▶ What you need to do
Each line from the start of the data below through the one containing "shutter > 0, shutter" must be reproduced exactly.
>> Start Given material
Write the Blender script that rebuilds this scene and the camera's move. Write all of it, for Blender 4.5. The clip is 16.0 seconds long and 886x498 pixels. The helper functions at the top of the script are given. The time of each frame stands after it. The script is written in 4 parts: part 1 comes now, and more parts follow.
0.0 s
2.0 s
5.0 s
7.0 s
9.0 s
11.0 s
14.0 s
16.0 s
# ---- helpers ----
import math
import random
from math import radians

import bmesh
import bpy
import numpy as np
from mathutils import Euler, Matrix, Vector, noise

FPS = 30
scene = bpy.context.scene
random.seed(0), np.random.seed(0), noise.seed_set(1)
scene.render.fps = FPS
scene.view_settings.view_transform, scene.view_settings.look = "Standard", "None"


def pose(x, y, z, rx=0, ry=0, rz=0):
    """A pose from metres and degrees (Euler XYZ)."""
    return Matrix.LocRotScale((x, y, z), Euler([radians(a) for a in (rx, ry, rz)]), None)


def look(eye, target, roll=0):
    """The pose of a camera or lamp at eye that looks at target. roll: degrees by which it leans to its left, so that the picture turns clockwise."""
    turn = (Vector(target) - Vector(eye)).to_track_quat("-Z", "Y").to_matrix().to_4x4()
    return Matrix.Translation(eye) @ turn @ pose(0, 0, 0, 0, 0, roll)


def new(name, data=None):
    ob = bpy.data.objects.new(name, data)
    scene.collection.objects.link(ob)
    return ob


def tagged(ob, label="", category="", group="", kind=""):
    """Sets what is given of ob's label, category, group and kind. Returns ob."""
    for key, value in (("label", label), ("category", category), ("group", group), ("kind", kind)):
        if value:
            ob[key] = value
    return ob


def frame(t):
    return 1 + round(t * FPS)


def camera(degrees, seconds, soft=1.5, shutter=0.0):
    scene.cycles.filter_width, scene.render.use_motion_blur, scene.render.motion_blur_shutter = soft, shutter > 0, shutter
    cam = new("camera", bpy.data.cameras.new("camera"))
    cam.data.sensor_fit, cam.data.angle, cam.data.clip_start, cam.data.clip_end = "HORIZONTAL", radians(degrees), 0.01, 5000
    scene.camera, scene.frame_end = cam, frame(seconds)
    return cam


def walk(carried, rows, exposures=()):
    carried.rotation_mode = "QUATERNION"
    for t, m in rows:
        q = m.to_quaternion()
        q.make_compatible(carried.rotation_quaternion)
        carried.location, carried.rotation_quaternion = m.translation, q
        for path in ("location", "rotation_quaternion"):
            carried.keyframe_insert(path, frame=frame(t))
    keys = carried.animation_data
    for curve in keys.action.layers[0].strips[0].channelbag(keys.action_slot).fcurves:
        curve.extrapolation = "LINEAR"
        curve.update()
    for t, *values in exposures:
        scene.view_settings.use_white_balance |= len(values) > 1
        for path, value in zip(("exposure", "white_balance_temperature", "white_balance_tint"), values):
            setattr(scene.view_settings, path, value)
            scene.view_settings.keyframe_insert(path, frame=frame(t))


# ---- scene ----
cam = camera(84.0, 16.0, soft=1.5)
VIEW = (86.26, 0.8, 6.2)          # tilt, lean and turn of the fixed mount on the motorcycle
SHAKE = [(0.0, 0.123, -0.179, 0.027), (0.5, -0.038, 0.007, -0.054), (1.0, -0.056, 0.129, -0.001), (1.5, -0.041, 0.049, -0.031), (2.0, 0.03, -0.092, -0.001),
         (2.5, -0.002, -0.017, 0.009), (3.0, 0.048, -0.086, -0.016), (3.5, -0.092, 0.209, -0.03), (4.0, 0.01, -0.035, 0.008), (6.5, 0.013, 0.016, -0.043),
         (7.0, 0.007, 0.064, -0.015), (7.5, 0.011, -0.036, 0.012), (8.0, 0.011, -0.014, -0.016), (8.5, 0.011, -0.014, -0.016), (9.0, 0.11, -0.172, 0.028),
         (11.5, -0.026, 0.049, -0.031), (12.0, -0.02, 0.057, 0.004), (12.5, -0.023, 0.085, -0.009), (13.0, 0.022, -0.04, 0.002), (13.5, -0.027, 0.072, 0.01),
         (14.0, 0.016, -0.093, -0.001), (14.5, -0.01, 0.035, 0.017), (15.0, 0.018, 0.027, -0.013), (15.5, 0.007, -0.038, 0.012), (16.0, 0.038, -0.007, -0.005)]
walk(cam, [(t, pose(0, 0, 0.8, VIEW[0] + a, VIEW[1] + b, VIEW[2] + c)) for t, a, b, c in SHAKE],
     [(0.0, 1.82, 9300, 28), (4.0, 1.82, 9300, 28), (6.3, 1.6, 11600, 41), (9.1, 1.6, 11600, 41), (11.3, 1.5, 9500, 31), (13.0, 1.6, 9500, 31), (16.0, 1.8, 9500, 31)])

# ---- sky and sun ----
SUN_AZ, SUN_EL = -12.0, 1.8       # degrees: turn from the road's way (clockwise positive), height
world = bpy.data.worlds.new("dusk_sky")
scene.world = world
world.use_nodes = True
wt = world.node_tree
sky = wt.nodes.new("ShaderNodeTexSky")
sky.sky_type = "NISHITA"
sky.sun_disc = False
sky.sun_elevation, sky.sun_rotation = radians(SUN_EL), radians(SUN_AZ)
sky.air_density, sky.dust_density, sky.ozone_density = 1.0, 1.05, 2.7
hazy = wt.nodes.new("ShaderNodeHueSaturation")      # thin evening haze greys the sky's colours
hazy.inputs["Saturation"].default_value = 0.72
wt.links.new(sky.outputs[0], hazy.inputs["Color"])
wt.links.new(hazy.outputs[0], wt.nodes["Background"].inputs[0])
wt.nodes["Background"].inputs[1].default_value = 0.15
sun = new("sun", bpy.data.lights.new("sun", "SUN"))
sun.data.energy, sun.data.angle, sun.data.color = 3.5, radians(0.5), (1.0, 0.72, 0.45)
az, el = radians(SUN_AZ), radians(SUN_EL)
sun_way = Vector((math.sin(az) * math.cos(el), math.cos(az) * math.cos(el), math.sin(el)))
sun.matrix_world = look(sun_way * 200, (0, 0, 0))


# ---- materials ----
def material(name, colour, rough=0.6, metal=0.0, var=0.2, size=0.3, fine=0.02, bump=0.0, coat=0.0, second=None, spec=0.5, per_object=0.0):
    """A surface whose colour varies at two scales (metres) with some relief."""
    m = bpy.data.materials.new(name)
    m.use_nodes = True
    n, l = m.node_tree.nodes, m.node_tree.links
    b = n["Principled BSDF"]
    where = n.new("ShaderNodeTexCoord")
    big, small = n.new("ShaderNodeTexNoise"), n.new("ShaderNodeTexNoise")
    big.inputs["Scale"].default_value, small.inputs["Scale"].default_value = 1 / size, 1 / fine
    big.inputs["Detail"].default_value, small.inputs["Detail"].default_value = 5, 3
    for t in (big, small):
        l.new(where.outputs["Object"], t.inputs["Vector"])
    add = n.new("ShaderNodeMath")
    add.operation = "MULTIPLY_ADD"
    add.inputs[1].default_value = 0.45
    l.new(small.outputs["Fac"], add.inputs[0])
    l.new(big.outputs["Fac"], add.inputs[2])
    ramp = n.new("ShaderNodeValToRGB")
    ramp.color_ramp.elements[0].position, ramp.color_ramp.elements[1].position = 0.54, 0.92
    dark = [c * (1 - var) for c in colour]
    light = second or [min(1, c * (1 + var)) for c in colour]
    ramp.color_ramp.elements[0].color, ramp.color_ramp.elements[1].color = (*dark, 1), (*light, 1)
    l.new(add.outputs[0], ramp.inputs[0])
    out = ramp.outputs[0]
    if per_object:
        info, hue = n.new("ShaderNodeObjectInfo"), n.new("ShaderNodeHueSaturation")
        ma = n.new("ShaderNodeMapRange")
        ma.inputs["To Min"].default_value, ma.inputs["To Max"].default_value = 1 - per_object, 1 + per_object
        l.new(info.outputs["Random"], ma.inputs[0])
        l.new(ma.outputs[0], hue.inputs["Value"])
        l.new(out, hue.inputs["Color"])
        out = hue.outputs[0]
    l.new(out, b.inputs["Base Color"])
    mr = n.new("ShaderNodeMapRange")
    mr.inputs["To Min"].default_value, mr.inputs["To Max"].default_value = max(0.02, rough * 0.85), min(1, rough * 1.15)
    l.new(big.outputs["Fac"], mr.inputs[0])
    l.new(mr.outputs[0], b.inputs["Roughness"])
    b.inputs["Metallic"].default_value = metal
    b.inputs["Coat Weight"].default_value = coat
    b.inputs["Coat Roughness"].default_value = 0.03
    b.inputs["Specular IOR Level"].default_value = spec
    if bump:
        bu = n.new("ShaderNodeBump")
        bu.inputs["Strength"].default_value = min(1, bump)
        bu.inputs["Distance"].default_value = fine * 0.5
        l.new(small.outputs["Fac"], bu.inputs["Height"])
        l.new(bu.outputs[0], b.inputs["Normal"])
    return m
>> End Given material
▶ Response
Write the Blender script that rebuilds this scene and the camera's move. Write all of it, for Blender 4.5. The clip is 16.0 seconds long and 886x498 pixels. The helper functions at the top of the script are given. The time of each frame stands after it. The script is written in 4 parts: part 1 comes now, and more parts follow.
0.0 s
2.0 s
5.0 s
7.0 s
9.0 s
11.0 s
14.0 s
16.0 s
# ---- helpers ----
import math
import random
from math import radians

import bmesh
import bpy
import numpy as np
from mathutils import Euler, Matrix, Vector, noise

FPS = 30
scene = bpy.context.scene
random.seed(0), np.random.seed(0), noise.seed_set(1)
scene.render.fps = FPS
scene.view_settings.view_transform, scene.view_settings.look = "Standard", "None"


def pose(x, y, z, rx=0, ry=0, rz=0):
    """A pose from metres and degrees (Euler XYZ)."""
    return Matrix.LocRotScale((x, y, z), Euler([radians(a) for a in (rx, ry, rz)]), None)


def look(eye, target, roll=0):
    """The pose of a camera or lamp at eye that looks at target. roll: degrees by which it leans to its left, so that the picture turns clockwise."""
    turn = (Vector(target) - Vector(eye)).to_track_quat("-Z", "Y").to_matrix().to_4x4()
    return Matrix.Translation(eye) @ turn @ pose(0, 0, 0, 0, 0, roll)


def new(name, data=None):
    ob = bpy.data.objects.new(name, data)
    scene.collection.objects.link(ob)
    return ob


def tagged(ob, label="", category="", group="", kind=""):
    """Sets what is given of ob's label, category, group and kind. Returns ob."""
    for key, value in (("label", label), ("category", category), ("group", group), ("kind", kind)):
        if value:
            ob[key] = value
    return ob


def frame(t):
    return 1 + round(t * FPS)


def camera(degrees, seconds, soft=1.5, shutter=0.0):
    scene.cycles.filter_width, scene.render.use_motion_blur, scene.render.motion_blur_shutter = soft, shutter > 0, shutter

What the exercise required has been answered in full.